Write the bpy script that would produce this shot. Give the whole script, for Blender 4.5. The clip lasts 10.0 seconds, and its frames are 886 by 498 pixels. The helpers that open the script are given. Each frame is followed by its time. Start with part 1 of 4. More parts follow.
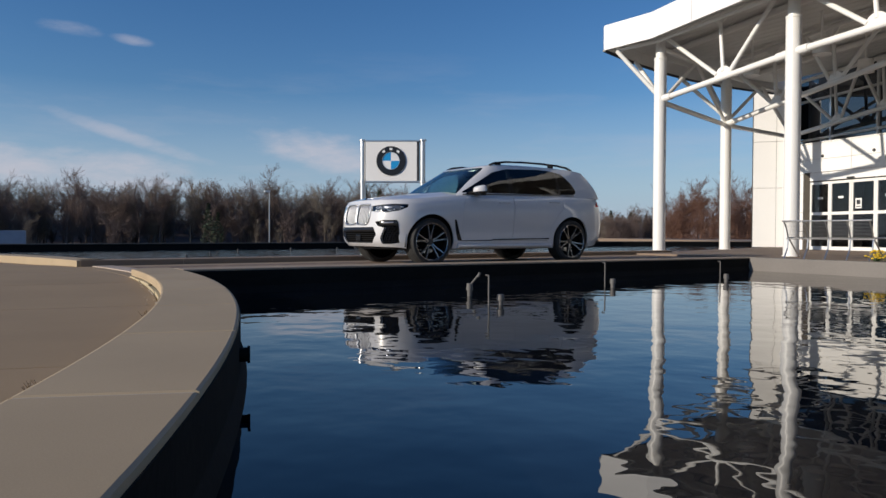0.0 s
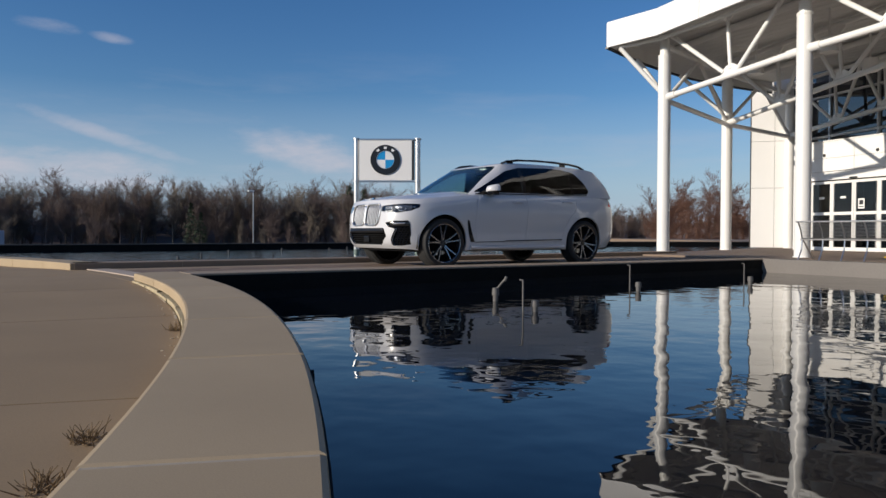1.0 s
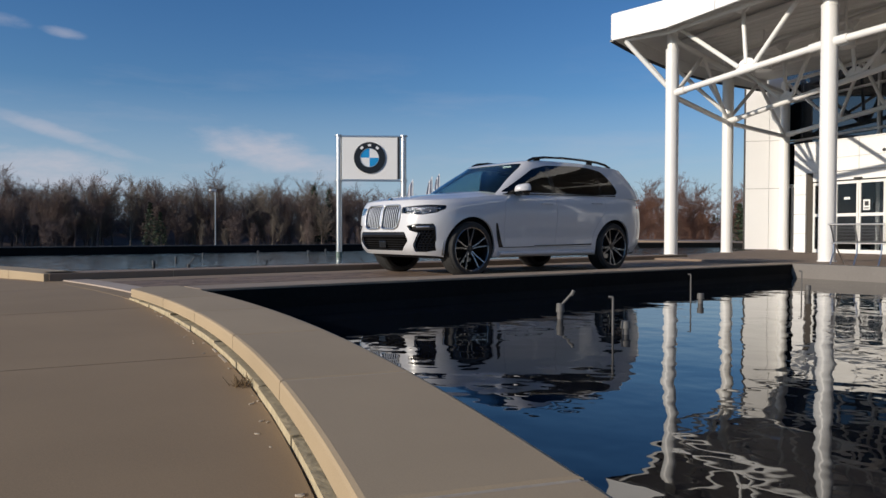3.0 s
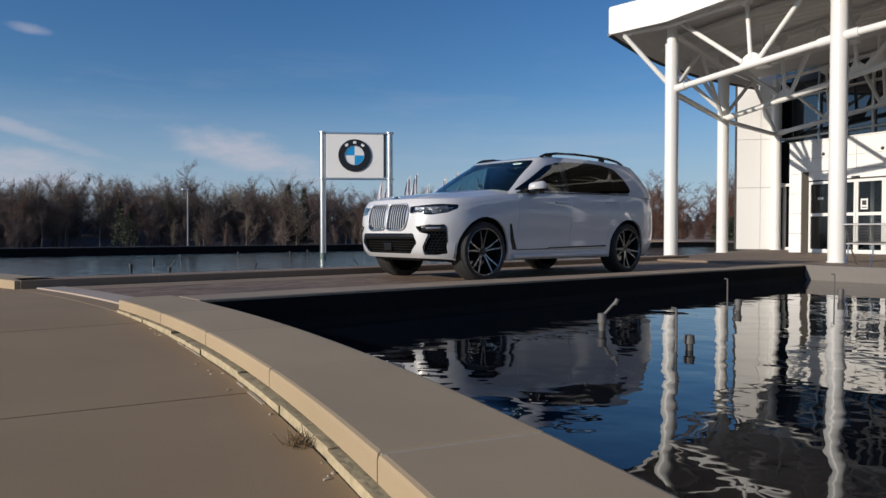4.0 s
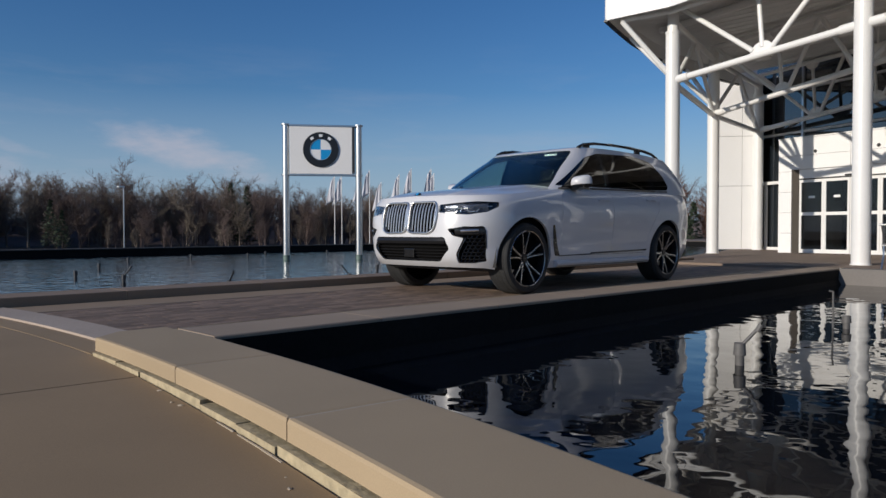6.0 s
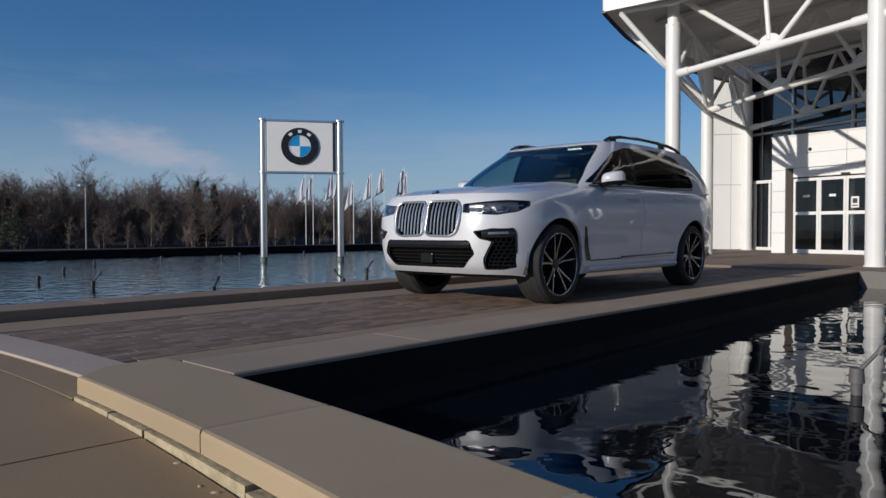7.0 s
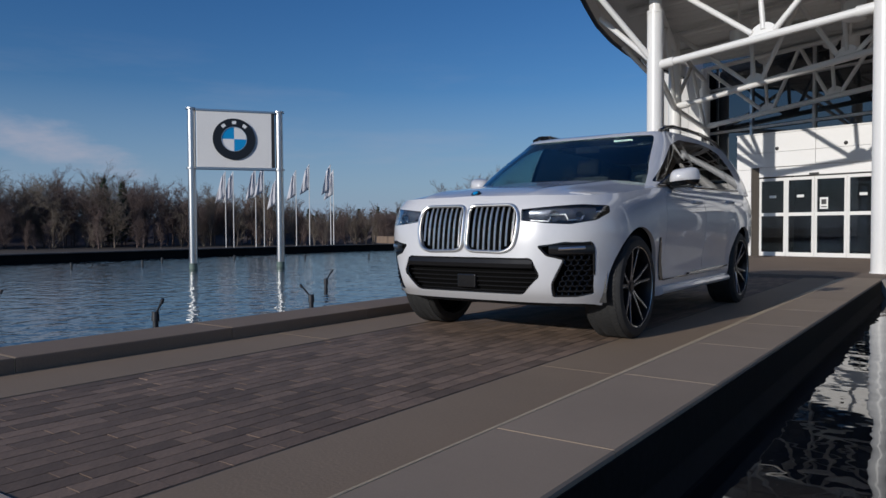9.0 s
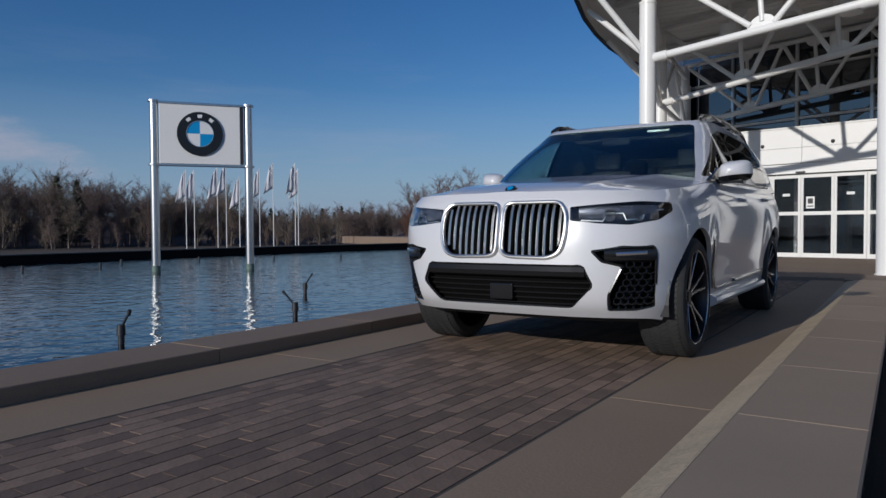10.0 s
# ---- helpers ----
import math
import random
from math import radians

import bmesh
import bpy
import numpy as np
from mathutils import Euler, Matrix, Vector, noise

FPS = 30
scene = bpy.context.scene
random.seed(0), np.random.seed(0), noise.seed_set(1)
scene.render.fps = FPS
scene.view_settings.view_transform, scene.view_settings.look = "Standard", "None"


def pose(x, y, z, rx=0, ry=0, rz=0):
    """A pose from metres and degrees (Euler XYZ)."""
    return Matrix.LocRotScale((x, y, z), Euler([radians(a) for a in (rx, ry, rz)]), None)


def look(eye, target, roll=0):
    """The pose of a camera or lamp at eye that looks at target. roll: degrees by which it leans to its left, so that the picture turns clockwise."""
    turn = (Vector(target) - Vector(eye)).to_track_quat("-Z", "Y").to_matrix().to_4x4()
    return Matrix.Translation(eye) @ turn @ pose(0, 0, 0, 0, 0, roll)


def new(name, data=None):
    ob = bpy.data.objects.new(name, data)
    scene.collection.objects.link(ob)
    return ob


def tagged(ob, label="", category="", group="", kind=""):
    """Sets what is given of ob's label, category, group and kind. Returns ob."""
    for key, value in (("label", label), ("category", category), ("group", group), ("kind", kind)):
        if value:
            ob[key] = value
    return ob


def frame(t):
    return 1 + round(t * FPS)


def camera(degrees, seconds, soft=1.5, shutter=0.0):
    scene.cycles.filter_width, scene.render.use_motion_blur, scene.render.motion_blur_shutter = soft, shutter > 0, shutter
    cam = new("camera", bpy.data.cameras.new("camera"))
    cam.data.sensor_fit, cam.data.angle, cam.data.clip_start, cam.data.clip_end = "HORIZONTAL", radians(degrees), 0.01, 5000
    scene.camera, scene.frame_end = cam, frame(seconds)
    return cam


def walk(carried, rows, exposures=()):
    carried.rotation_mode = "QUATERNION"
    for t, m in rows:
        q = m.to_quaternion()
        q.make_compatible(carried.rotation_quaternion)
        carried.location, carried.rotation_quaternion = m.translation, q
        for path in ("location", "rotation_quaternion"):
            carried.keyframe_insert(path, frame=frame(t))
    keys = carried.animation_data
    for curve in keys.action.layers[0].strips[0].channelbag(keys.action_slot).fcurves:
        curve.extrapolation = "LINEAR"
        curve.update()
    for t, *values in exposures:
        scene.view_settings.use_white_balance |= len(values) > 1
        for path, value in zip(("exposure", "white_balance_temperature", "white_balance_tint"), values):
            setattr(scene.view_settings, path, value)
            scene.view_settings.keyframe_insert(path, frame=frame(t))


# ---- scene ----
cam = camera(64.0, 10.0)
METRES, EYE, TILT, LEAN, TURN = 8.87, 0.525, 0.0, 0.0, 56.3
ROWS = [
    (0.0, 0.0, 0.0, 0.0, 0.0, -1.26, -0.17),
    (0.5, -0.0262, 0.026, 0.0004, -0.68, -1.27, -0.15),
    (1.0, -0.0525, 0.0543, 0.0022, -1.37, -1.27, -0.16),
    (1.5, -0.0769, 0.0815, 0.0037, -2.04, -1.28, -0.16),
    (2.0, -0.1022, 0.1145, 0.0057, -2.77, -1.28, -0.16),
    (2.5, -0.1275, 0.1515, 0.0077, -3.54, -1.27, -0.16),
    (4.0, -0.1994, 0.2786, 0.0123, -6.55, -1.32, -0.05),
    (4.5, -0.2228, 0.3251, 0.0136, -7.63, -1.35, -0.03),
    (5.0, -0.2442, 0.3725, 0.0149, -8.74, -1.39, -0.01),
    (5.5, -0.2669, 0.4185, 0.0165, -9.9, -1.41, 0.02),
    (7.0, -0.3279, 0.5778, 0.0216, -13.71, -1.49, 0.15),
    (7.5, -0.3432, 0.6283, 0.0239, -15.02, -1.52, 0.17),
    (8.0, -0.3598, 0.6838, 0.0282, -16.82, -1.56, 0.22),
    (8.5, -0.3712, 0.7396, 0.0327, -18.73, -1.6, 0.24),
    (9.0, -0.3824, 0.7951, 0.0346, -20.26, -1.64, 0.27),
    (9.5, -0.39, 0.8453, 0.0349, -21.61, -1.66, 0.28),
    (10.0, -0.3948, 0.8986, 0.036, -23.26, -1.68, 0.31),
]
walk(cam, [(t, pose(0, 0, EYE, TILT, LEAN, TURN) @ pose(METRES * x, METRES * y, METRES * z, 90 + pitch, roll, yaw)) for t, x, y, z, yaw, pitch, roll in ROWS],
     exposures=[(0.0, 0.02, 6150, 10), (2.5, 0.0, 6150, 10), (5.5, -0.2, 5950, 10), (8.0, -0.42, 5700, 10), (10.0, -0.54, 5550, 10)])

# ---- light ----
SUN_AZ, SUN_EL = 188.9, 17.0      # degrees: compass from +Y clockwise to where the sun stands, height
world = bpy.data.worlds.new("World")
scene.world = world
world.use_nodes = True
wn, wl = world.node_tree.nodes, world.node_tree.links
sky = wn.new("ShaderNodeTexSky")
sky.sky_type, sky.sun_disc = "NISHITA", False
sky.sun_elevation, sky.sun_rotation = radians(SUN_EL), radians(SUN_AZ)
sky.air_density, sky.dust_density, sky.ozone_density = 1.0, 0.3, 3.2
wn["Background"].inputs["Strength"].default_value = 0.098
# thin streaked clouds low over the horizon
co_, mp_, nz_, ns_ = wn.new("ShaderNodeTexCoord"), wn.new("ShaderNodeMapping"), wn.new("ShaderNodeTexNoise"), wn.new("ShaderNodeTexNoise")
mp_.inputs["Location"].default_value = (3.1, 1.7, 0.4)
mp_.inputs["Scale"].default_value = (2.4, 2.4, 15.0)
mp_.inputs["Rotation"].default_value = (radians(6), radians(-5), 0)
nz_.inputs["Scale"].default_value, nz_.inputs["Detail"].default_value, nz_.inputs["Roughness"].default_value = 1.35, 7, 0.6
wl.new(co_.outputs["Generated"], mp_.inputs["Vector"]), wl.new(mp_.outputs[0], nz_.inputs["Vector"])
rp_, sx_, lo_ = wn.new("ShaderNodeMapRange"), wn.new("ShaderNodeSeparateXYZ"), wn.new("ShaderNodeMapRange")
rp_.inputs["From Min"].default_value, rp_.inputs["From Max"].default_value, rp_.inputs["To Max"].default_value = 0.52, 0.74, 0.3
wl.new(nz_.outputs["Fac"], rp_.inputs["Value"])
wl.new(co_.outputs["Generated"], sx_.inputs[0])
lo_.inputs["From Min"].default_value, lo_.inputs["From Max"].default_value = 0.27, 0.04
wl.new(sx_.outputs["Z"], lo_.inputs["Value"])
mu_, mx_ = wn.new("ShaderNodeMath"), wn.new("ShaderNodeMix")
mu_.operation = "MULTIPLY"
wl.new(rp_.outputs["Result"], mu_.inputs[0]), wl.new(lo_.outputs["Result"], mu_.inputs[1])
mx_.data_type = "RGBA"
mx_.inputs[7].default_value = (5.8, 5.4, 5.7, 1)
hs_ = wn.new("ShaderNodeHueSaturation")
hs_.inputs["Saturation"].default_value, hs_.inputs["Hue"].default_value = 1.22, 0.508
wl.new(sky.outputs["Color"], hs_.inputs["Color"])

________

## REQUIRED TASK:
Reply with nothing except the number of lines in the listing above that include "random".

## EXERCISE RESULT:
2